→ **What you should do**:
Repeat the material exactly from its first line to the line that includes "# ---- helpers". Skip pictures.

START Dataset extract

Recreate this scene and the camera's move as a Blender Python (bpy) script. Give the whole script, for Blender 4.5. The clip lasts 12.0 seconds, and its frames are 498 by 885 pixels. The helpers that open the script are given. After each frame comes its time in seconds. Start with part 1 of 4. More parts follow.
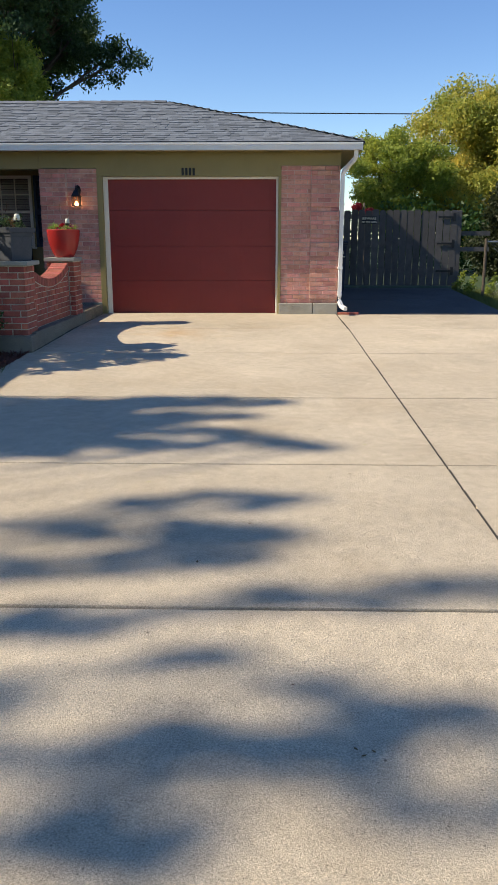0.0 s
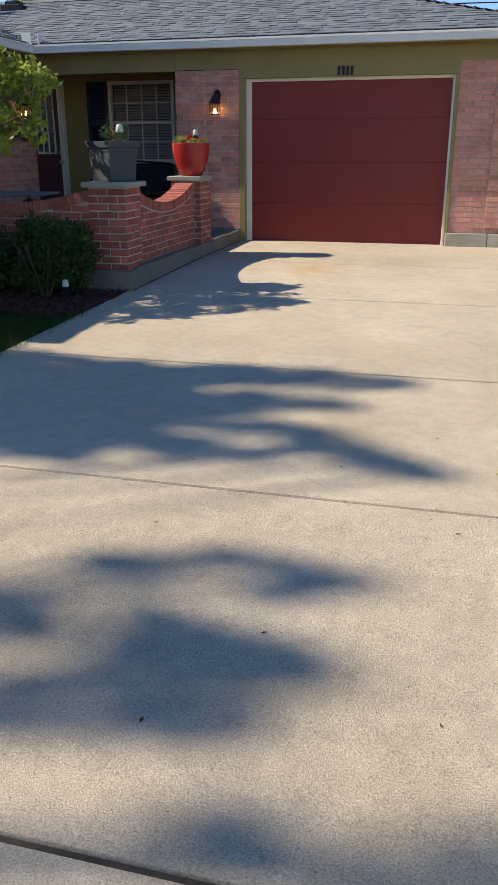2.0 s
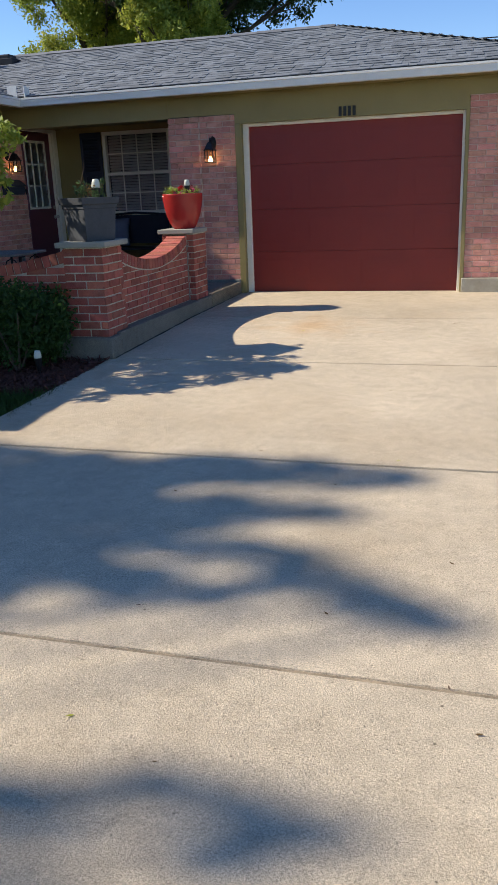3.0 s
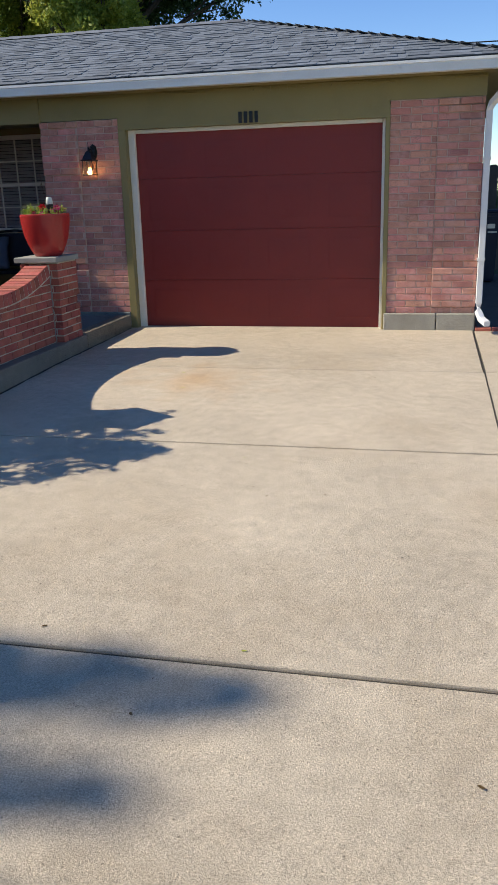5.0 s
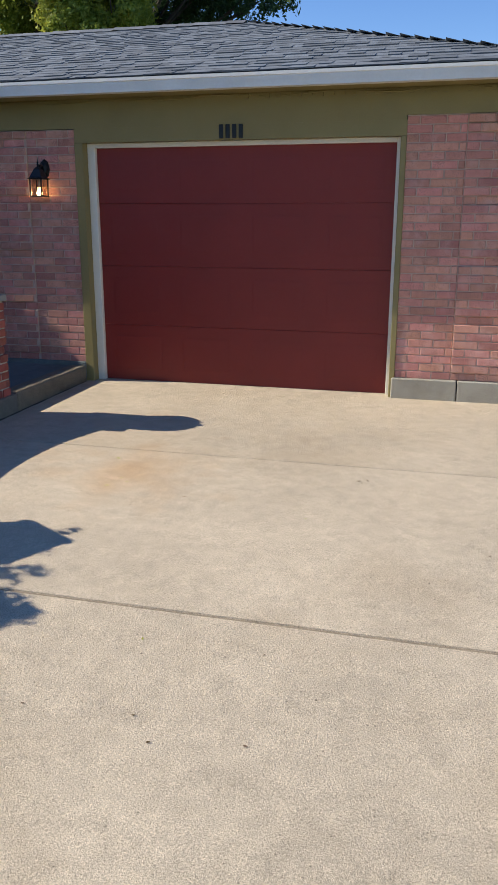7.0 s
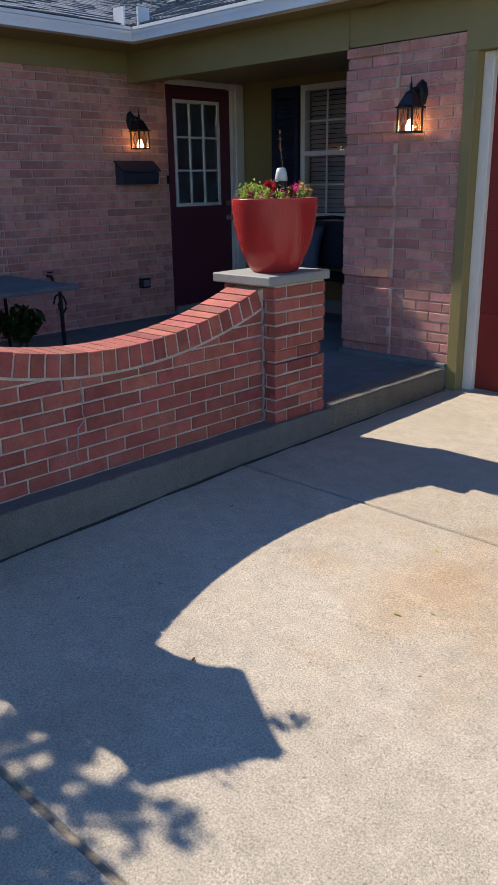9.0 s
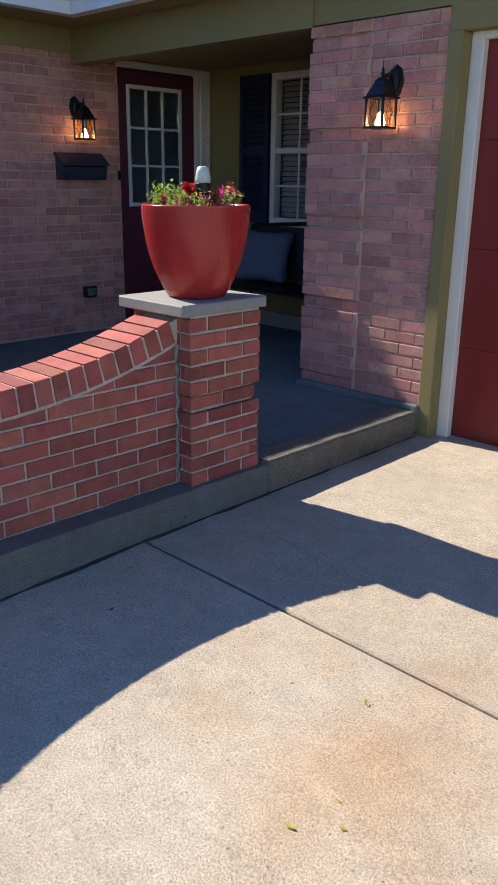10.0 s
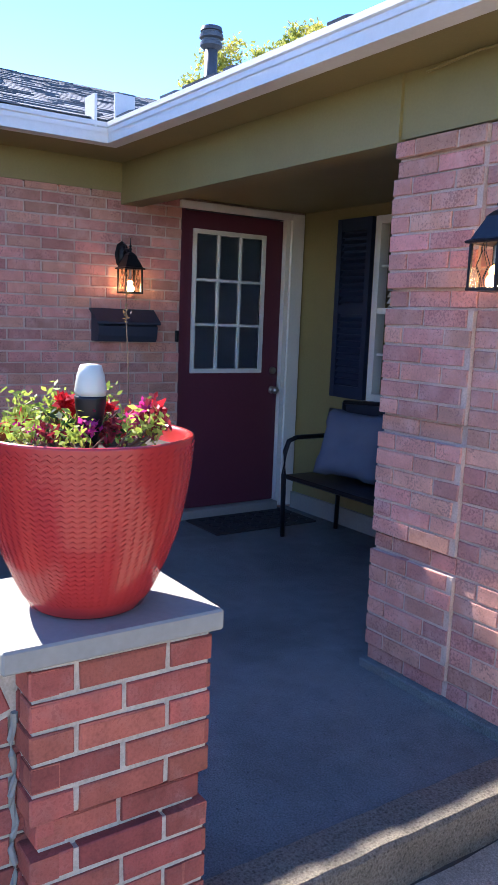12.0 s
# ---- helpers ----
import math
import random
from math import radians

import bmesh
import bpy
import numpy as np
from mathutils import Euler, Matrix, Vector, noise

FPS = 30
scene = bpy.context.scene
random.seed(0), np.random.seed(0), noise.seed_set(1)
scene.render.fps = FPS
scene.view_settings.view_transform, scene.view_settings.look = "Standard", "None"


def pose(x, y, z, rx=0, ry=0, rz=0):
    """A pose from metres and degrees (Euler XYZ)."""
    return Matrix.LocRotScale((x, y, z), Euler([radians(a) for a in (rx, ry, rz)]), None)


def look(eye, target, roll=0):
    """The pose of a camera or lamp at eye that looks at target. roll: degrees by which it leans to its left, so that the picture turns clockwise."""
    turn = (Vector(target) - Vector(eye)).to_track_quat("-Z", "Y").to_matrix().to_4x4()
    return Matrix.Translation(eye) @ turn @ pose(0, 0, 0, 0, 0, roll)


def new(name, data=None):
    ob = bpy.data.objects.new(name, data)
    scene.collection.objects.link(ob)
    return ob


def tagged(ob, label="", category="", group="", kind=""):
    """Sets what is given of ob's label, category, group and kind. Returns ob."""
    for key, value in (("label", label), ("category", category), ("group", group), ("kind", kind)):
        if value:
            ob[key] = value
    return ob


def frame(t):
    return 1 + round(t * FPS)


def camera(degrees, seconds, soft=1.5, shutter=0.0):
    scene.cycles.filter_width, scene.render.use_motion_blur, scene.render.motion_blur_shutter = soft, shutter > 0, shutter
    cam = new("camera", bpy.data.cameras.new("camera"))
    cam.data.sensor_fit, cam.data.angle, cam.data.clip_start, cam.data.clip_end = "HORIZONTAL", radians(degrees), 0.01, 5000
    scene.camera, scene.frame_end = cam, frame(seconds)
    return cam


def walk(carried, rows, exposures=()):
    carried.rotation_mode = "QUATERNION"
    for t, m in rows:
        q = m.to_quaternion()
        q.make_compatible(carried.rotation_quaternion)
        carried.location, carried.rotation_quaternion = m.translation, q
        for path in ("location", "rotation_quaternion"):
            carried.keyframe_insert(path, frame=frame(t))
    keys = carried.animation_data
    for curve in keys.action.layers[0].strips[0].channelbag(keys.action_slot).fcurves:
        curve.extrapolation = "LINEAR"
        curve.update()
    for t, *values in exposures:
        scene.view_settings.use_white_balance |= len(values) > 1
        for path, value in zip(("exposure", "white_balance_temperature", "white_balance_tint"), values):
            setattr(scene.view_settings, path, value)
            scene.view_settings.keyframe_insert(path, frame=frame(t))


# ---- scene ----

END Dataset extract

→ **Written reply**:
Recreate this scene and the camera's move as a Blender Python (bpy) script. Give the whole script, for Blender 4.5. The clip lasts 12.0 seconds, and its frames are 498 by 885 pixels. The helpers that open the script are given. After each frame comes its time in seconds. Start with part 1 of 4. More parts follow.
0.0 s
2.0 s
3.0 s
5.0 s
7.0 s
9.0 s
10.0 s
12.0 s
# ---- helpers ----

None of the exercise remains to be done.